A Willing Participant
The days flow as you wish them to, despite your protestations that your life is not your own.
So consumed are you by responsibilities (lost in a manner that you never planned) that you look up and half of your life has floated downstream.
But, still, somewhere deep, somewhere real, somewhere far below your busy schedule and hourly surface, you know there is no one to blame. No victim. Nothing has been purloined. You have not been stolen. You gave yourself away, and that realization burns.
You were a willing participant in the robbery of you.

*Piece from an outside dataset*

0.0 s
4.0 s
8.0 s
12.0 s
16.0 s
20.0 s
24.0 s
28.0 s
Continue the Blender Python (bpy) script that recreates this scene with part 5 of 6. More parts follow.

Or maybe it was just a trade. That's what you tell yourself in the good moments. But those moments are rare now; the growing discontent ruins them. The vague anger. The unquiet melancholy. It's easier to don headphones of any sort and try once again to drown everything: every passion, every emotion, every hot word that rises in your throat but never makes it past your lips because what would happen if you spoke it? Things might never be the same. And how would you live then?
Still you stand in the wake of your own life, wondering, wandering, waiting.
Each day you make the choices to stay in your hell, or your purgatory ... or your heaven.
Each day.
That's hard to swallow, isn't it?
I know.
I choked on it once too.
Then I dove over the side of the boat and headlong into the icy black water. And once I got over the shock of not dying, I started swimming like hell.